Mais qu’est-ce qu’ils attendent ? Voilà six jours que le projet de nouvelle constitution devant faire l’objet du référendum du 25 juillet courant a été publié au journal officiel (30 juin 2022) dans sa version arabe. Six jours qu’on attend sa version en langue française…
Par Samir Gharbi
Faut-il plus de six jours pleins pour traduire ce document et le mettre à la disposition des Tunisiens qui ne maîtrisent pas la langue arabe voire ne la lisent pas?
Apparemment oui. Et il faudra encore attendre… selon le message de ce matin (voir reproduction).
Une constitution à la portée de qui ?
Les Tunisiens qui ne lisent pas la langue arabe se comptent par millions, à l’intérieur du pays comme à l’extérieur. Je peux les estimer à près de la moitié du corps électoral.
Pourquoi un texte aussi important, qui plus est, soumis à référendum, n’a-t-il pas encore été traduit et publié dans une version française officielle ?
Est-ce par manque de traducteurs ? Non, pas du tout.
Est-ce par manque de main d’œuvre à l’Imprimerie officielle ? Non, pas du tout.
Est-ce par manque de matériel, ordinateurs, pièces de rechange ? Non, pas du tout.
Alors pourquoi ?
Je m’aventure… C’est une décision qui a attend la volonté du Prince… Lequel ne prête aucune attention aux langues «étrangères» (après tout, Omar El-Khattab, sa référence absolue, ne parlait pas le langues étrangères!). Les preuves ne manquent pas : le site officiel de la présidence a abandonné depuis la «Révolution» le bilinguisme… Il s’appuie exclusivement sur la communication «orale» ou audio-visuelle (les vidéos des speechs présidentiels) et rarement écrite. Est-ce une façon d’échapper un tant soit peu à l’Histoire… de la part de celui qui n’a que ce mot là à la bouche du matin au soir ? La Télévision nationale a, elle aussi depuis la «Révolution», supprimé le Journal télévisé en langue française.
S’ils ne comprennent pas, tant pis !
A quoi bon informer les Tunisiens, et en particulier, les électeurs du 25-Juillet-2022, dans la seule langue qu’ils comprennent.
Quelqu’un – arabisant attardé – vous dira : «S’ils ne comprennent pas, tant pis !» Cela s’appelle du mépris grandiloquent, de la négligence irresponsable?
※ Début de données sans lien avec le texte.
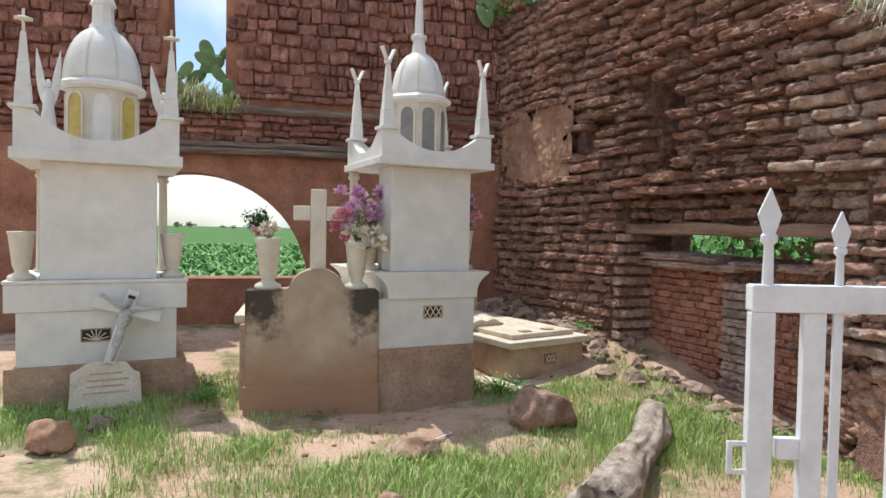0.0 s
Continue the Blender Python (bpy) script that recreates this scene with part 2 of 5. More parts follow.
def stucco_material():
    """Coarse thrown plaster: rose to the left, tan to the right, mould running down from the cornice."""
    m, nt, b = material("thrown_stucco", 0.92)
    p = pos(nt)
    x, z = axis(nt, 0), axis(nt, 2)
    big = tex_noise(nt, p, 2.2, 5, 0.6)
    rose = ramp(nt, big, [(0.36, (0.31, 0.13, 0.095)), (0.5, (0.45, 0.235, 0.175)), (0.64, (0.57, 0.36, 0.27))])
    rose = mix(nt, ramp(nt, tex_noise(nt, p, 4.3, 4, 0.6), [(0.5, 0.0), (0.66, 0.45)]), rose, (0.4, 0.2, 0.17))
    tan = ramp(nt, tex_noise(nt, p, 3.1, 5, 0.6), [(0.35, (0.35, 0.17, 0.105)), (0.5, (0.5, 0.285, 0.185)), (0.65, (0.62, 0.41, 0.295))])
    wob = math_node(nt, "ADD", x, math_node(nt, "MULTIPLY", tex_noise(nt, p, 3.0, 3), 0.25))
    col = mix(nt, math_node(nt, "MAXIMUM", band(nt, wob, -0.66, -0.86), math_node(nt, "MULTIPLY", band(nt, math_node(nt, "ADD", z, math_node(nt, "MULTIPLY", big, 0.3)), 1.08, 1.3), 0.9)), rose, tan)
    pale = math_node(nt, "MULTIPLY", band(nt, wob, -0.85, -1.3), band(nt, z, 0.78, 1.1))
    col = mix(nt, math_node(nt, "MULTIPLY", pale, 0.6), col, (0.66, 0.57, 0.47))
    # maroon damp stain in the middle of the rose part
    damp = math_node(nt, "MULTIPLY", math_node(nt, "MULTIPLY", band(nt, wob, -0.85, -0.55), band(nt, z, 0.5, 0.72)), band(nt, z, 1.08, 0.92))
    col = mix(nt, math_node(nt, "MULTIPLY", damp, ramp(nt, tex_noise(nt, p, 3.7, 4, 0.6), [(0.4, 0.15), (0.58, 0.7)])), col, (0.26, 0.1, 0.078))
    # streaks of black mould
    run = tex_noise(nt, pos(nt, (9, 9, 0.55)), 1.0, 3, 0.6)
    spots = tex_noise(nt, pos(nt, (1, 1, 0.6)), 125.0, 3, 0.8)
    top = band(nt, z, 0.95, 1.42)
    heavy = math_node(nt, "ADD", math_node(nt, "MULTIPLY", top, 0.27), math_node(nt, "MULTIPLY", run, 0.5))
    for cx, w, zlo, lk in ((-0.88, 0.09, 0.5, 0.25), (-0.83, 0.05, 0.95, 0.05), (-1.33, 0.08, 0.92, 0.13)):
        d = math_node(nt, "ABSOLUTE", math_node(nt, "ADD", math_node(nt, "SUBTRACT", x, cx), math_node(nt, "MULTIPLY", math_node(nt, "SUBTRACT", big, 0.5), 0.1)))
        lane = math_node(nt, "MULTIPLY", math_node(nt, "SUBTRACT", 1.0, band(nt, d, 0.0, w), True), band(nt, z, zlo, zlo + 0.12))
        heavy = math_node(nt, "ADD", heavy, math_node(nt, "MULTIPLY", lane, math_node(nt, "SUBTRACT", lk * 1.3, math_node(nt, "MULTIPLY", top, lk * 0.85))))
    heavy = math_node(nt, "ADD", heavy, math_node(nt, "MULTIPLY", math_node(nt, "MULTIPLY", band(nt, wob, -0.4, -0.15), band(nt, z, 0.98, 1.15)), 0.1))
    heavy = math_node(nt, "SUBTRACT", heavy, math_node(nt, "MULTIPLY", band(nt, x, -0.9, -1.02), 0.08))
    mould = ramp(nt, math_node(nt, "ADD", heavy, math_node(nt, "MULTIPLY", spots, 0.95)), [(0.91, 0.0), (1.06, 1.0)])
    col = mix(nt, math_node(nt, "MULTIPLY", mould, 0.88), col, (0.05, 0.04, 0.038))
    # patch of bare grey cement low down beside the window
    gx = band(nt, math_node(nt, "ADD", x, math_node(nt, "MULTIPLY", big, 0.12)), -1.46, -1.5)
    gz = band(nt, math_node(nt, "ADD", z, math_node(nt, "MULTIPLY", run, 0.16)), 0.66, 0.56)
    col = mix(nt, math_node(nt, "MULTIPLY", math_node(nt, "MULTIPLY", gx, gz), 0.9), col, (0.56, 0.53, 0.51))
    # relief shade, with lodged dirt, painted red-brown into the pits between the grit
    low = band(nt, z, 0.72, 0.4)
    col = mix(nt, math_node(nt, "MULTIPLY", low, ramp(nt, big, [(0.36, 0.2), (0.6, 0.75)])), col, (0.5, 0.3, 0.225))
    warp = nt.nodes.new("ShaderNodeVectorMath")
    warp.operation = "ADD"
    wn3 = nt.nodes.new("ShaderNodeTexNoise")
    wn3.inputs["Scale"].default_value = 90.0
    sc = nt.nodes.new("ShaderNodeVectorMath")
    sc.operation = "SCALE"
    sc.inputs["Scale"].default_value = 0.006
    nt.links.new(p, wn3.inputs["Vector"])
    nt.links.new(wn3.outputs["Color"], sc.inputs[0])
    nt.links.new(p, warp.inputs[0])
    nt.links.new(sc.outputs[0], warp.inputs[1])
    grit = tex_grit(nt, warp.outputs[0], 205.0)
    mid = tex_noise(nt, p, 55.0, 3, 0.7)
    # sun-caught crowns of the grains painted paler
    col = mix(nt, ramp(nt, grit, [(0.1, 0.3), (0.42, 0.0)]), col, (0.92, 0.84, 0.76), "OVERLAY")
    gap = math_node(nt, "ADD", grit, math_node(nt, "MULTIPLY", math_node(nt, "SUBTRACT", mid, 0.5), 1.5))
    col = mix(nt, ramp(nt, gap, [(0.46, 0.0), (0.78, 0.82)]), col, (0.075, 0.038, 0.029))
    dash = tex_noise(nt, pos(nt, (1, 1, 0.22)), 75.0, 3, 0.7)
    dash = math_node(nt, "ADD", dash, math_node(nt, "MULTIPLY", band(nt, z, 0.6, 1.25), 0.17))
    col = mix(nt, ramp(nt, dash, [(0.67, 0.0), (0.74, 0.8)]), col, (0.07, 0.05, 0.045))
    nt.links.new(col, b.inputs["Base Color"])
    bump(nt, b, math_node(nt, "SUBTRACT", math_node(nt, "ADD", math_node(nt, "MULTIPLY", mid, 1.4), math_node(nt, "MULTIPLY", tex_noise(nt, p, 260.0, 2, 0.6), 0.8)), math_node(nt, "MULTIPLY", grit, 0.75)), 0.8, 0.0055)
    return m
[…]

Après tout c’est leur faute, sinon celle de l’ancien et actuel système éducatif ou celle de l’émigration…
Dans la vie de tous les jours, vous observez pourtant bien que les Tunisiens parlent et écrivent une langue (un dialecte) hybride empruntée à l’arabe, au berbère, à l’italien, au français… Et ce dialecte domine sur les médias publics et privés et les annonces publicitaires.
Comment, quand on est au pouvoir, peut-on ignorer cette réalité intangible et irrémédiable du peuple tunisien divers et varié?
Vous voyez qu’une simple décision politique – celle de ne pas traduire un texte de loi – révèle des intentions négatives : celles du manque de transparence, du dédain, pour ne pas dire de l’incompétence, de la négligence…
Or, pour la communication d’un scrutin populaire décisive qui se déroule le 25 juillet prochain, chaque jour en moins comptera dans la balance d’un vote pleinement assumé : on dira «oui ou non» à un texte qu’on n’a pas compris. Alors, on dira «oui ou non» à la seule personne qui porte ce texte à bout de bras. Là, on passe sans peine du référendum au plébiscite. Et c’est une autre histoire !
La reproduction qui date de ce jour n’a pas changé depuis le 1er juillet.